CPTPP ‘at the heart of Britain’s ambitions’
The Secretary of State said the Indo-Pacific region was vital to the UK’s economic, strategic and security interests. Britain hopes to join the Comprehensive and Progressing Agreement for Trans-Pacific Partnership (CPTPP), which it sees as an important part of its post-Brexit trading future. Trevelyan said this was at the heart of Britain’s ambitions for the coming year.
China has also applied to join the CPTPP, which removes 90 per cent of tariffs among its members – Japan, Canada, Australia, Vietnam, New Zealand, Singapore, Mexico, Peru, Brunei, Chile and Malaysia.
The centre of economic gravity is moving east, Trevelyan told participants at the dialogue, which is Asia House’s flagship conference – this year sponsored by Arup. By 2030, ASEAN’s digital economy alone is projected to hit $1 trillion and 65 per cent of the world’s middle-class consumers are expected to be in Asia.
Britain last week reached agreement in principle on a digital trade deal – the first of its kind by a European country – with Singapore.
“We know the revolution in e-commerce also means that transfers of services are becoming ever more important components of the international trading system,” Trevelyan said.

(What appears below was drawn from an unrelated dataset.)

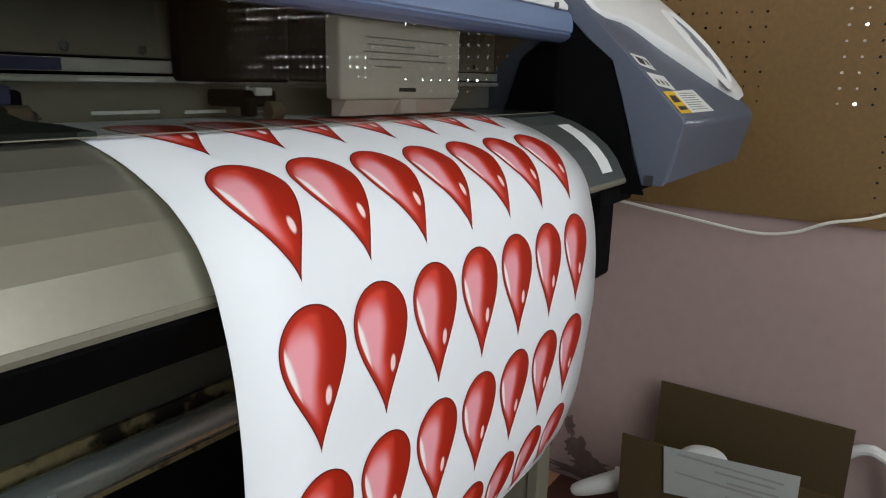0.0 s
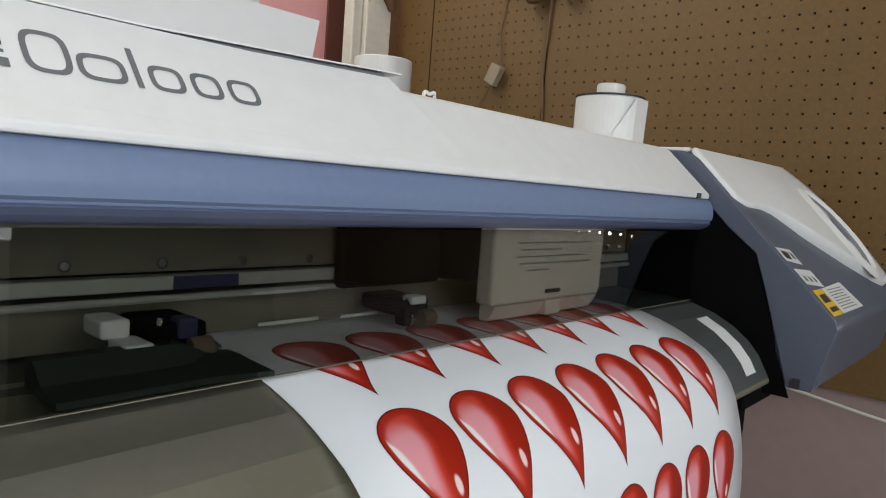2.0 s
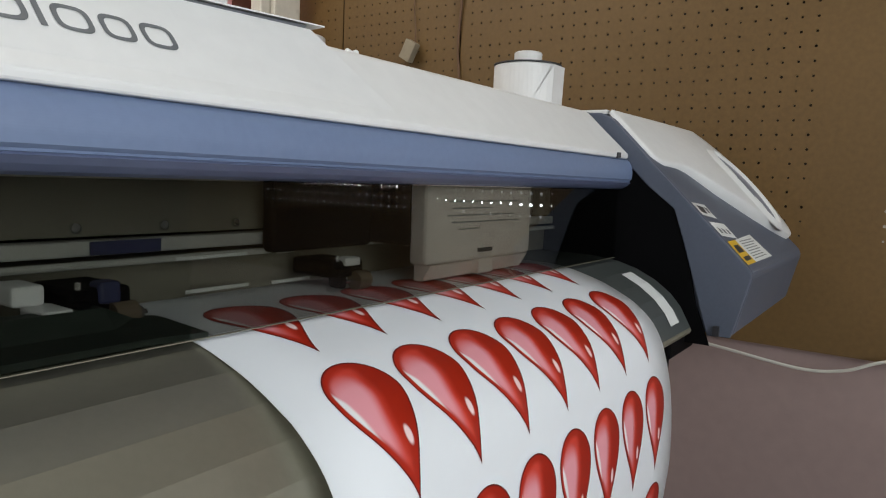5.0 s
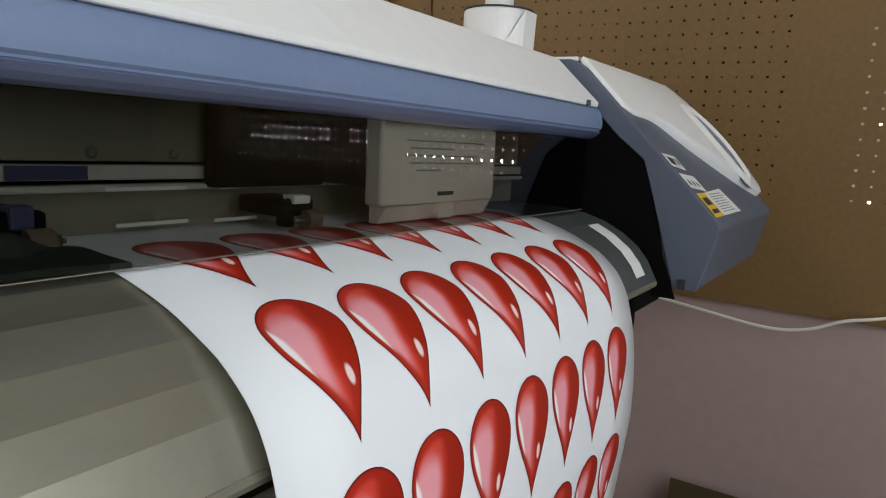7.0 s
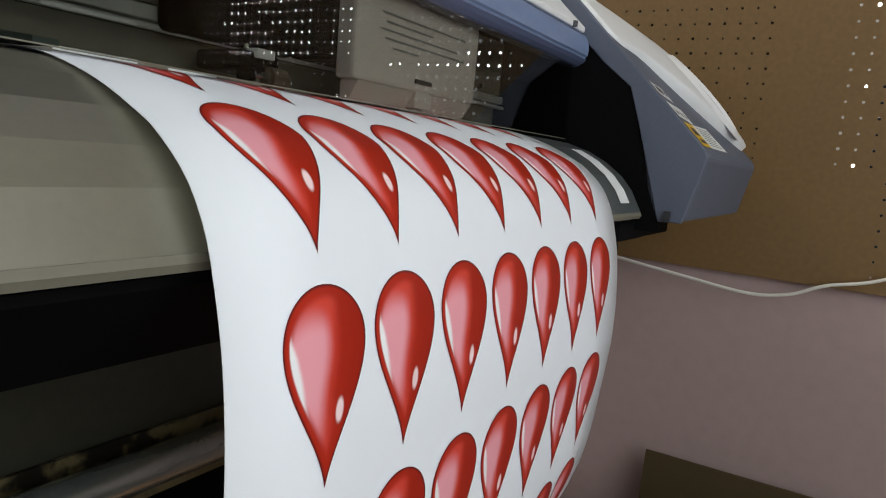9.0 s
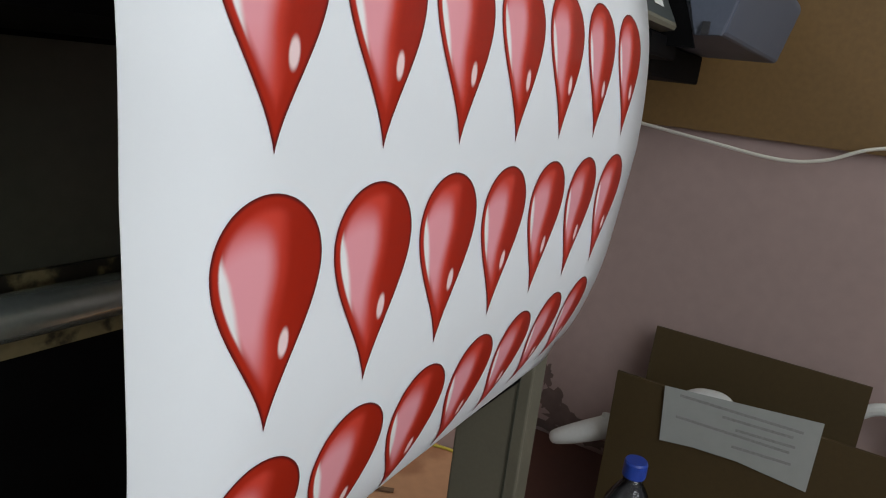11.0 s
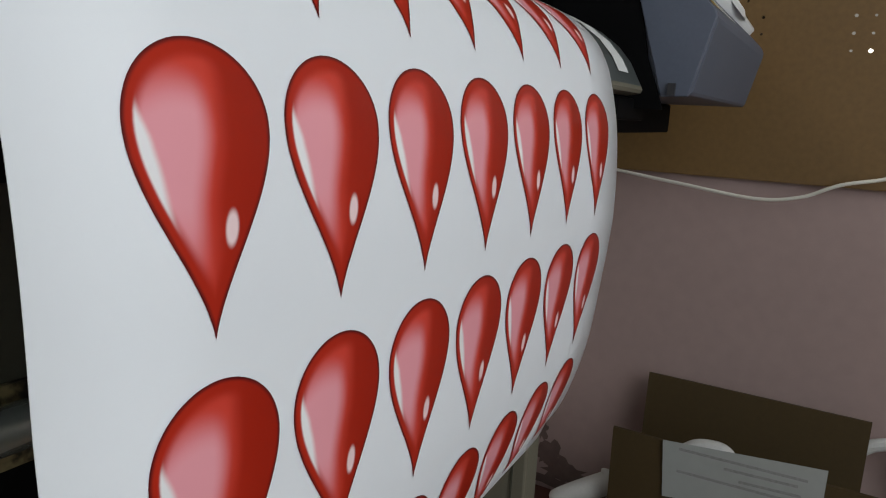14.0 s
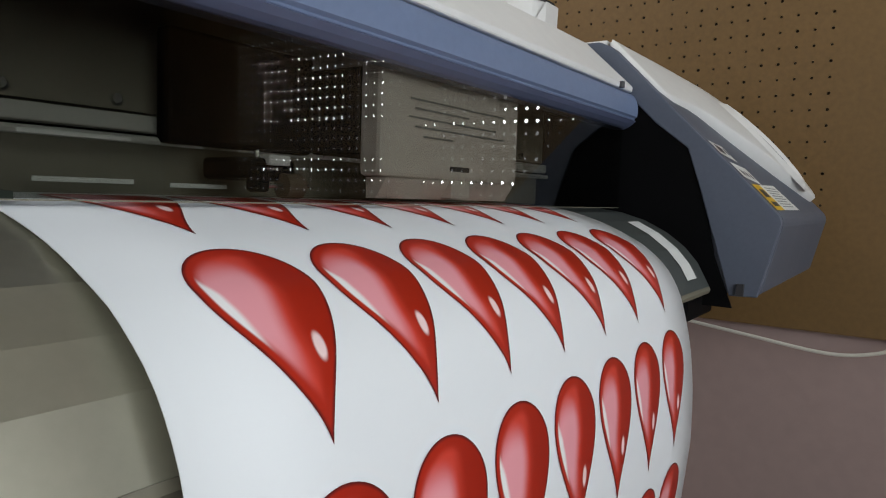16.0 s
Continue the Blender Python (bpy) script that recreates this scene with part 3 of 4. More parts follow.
for x, front, low, mid, top in ((-0.160, 0.166, 0.4105, 0.4130, 0.4225), (-0.086, 0.166, 0.4105, 0.4130, 0.4225), (-0.070, 0.164, 0.4103, 0.4122, 0.4150), (-0.050, 0.160, 0.4100, 0.4112, 0.4120)):
    clamp_rings.append([bm.verts.new((x, y, z)) for y, z in ((front, 0.4070), (front, low), (0.186, mid), (0.197, top), (0.207, top), (0.207, 0.4085))])
for p, q in zip(clamp_rings, clamp_rings[1:]):
    for k in range(6):
        bm.faces.new((p[k], p[(k + 1) % 6], q[(k + 1) % 6], q[k]))
bm.faces.new(clamp_rings[0])
bm.faces.new(clamp_rings[-1][::-1])
part("media_clamp", bm, CLAMP, printer, "black sheet edge clamp on the bed")

# right end cover with control panel
EC = 0.555
end_cover = part("end_cover", prism([(0.050, 0.3260), (0.0230, 0.3260), (0.0060, 0.3985), (0.0090, 0.4060), (0.1830, 0.5780), (0.1980, 0.5850), (0.2250, 0.5870), (0.5500, 0.5870), (0.5500, 0.3260)], EC + 0.006, 0.940, 0.004), BLUE, printer, "blue plastic end cover with a white control panel")
side = prism([(0.0500, 0.3240), (0.0240, 0.3250), (0.0060, 0.3985), (0.0090, 0.4060), (0.1830, 0.5780), (0.1980, 0.5850), (0.2250, 0.5850), (0.215, 0.5780), (0.1320, 0.4960), (0.0980, 0.4700), (0.0840, 0.4300)], EC, EC + 0.006, 0.0012)
part("side_plate", side, BLUE, end_cover, "blue side of the end cover")
part("inner_plate", prism([(0.047, 0.312), (0.066, 0.360), (0.082, 0.430), (0.096, 0.471), (0.130, 0.498), (0.165, 0.526), (0.48, 0.526), (0.48, 0.312)], EC + 0.002, EC + 0.005), BLACK, printer, "black inner side of the end cover")
part("foot_notch", box(0.5510, 0.5560, 0.036, 0.043, 0.3255, 0.3370), INK, end_cover)
part("lower_shroud", box(0.50, 0.60, 0.075, 0.30, 0.300, 0.3220, 0.003), BLACK, printer)
part("lower_pan", box(0.602, 0.92, 0.12, 0.48, 0.285, 0.3255, 0.003), BLACK, printer, "black pan under the end cover")
part("hanging_bracket", box(0.602, 0.664, 0.120, 0.150, 0.178, 0.287, 0.006), BLACK, printer, "black bracket under the end cover")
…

The UK has reached free trade agreements (FTAs) with Asian states including Japan, South Korea and Vietnam, and agreements in principle with Australia and New Zealand.
“Our ambition is to reach bilateral and multilateral deals with countries whose trade was worth £140 billion last year,” Trevelyan added.
Asked about trade and sustainability, Trevelyan said she wanted British businesses to help share skills and expertise with other countries to keep alive the goal of limiting global temperature rises to 1.5 degrees Celsius.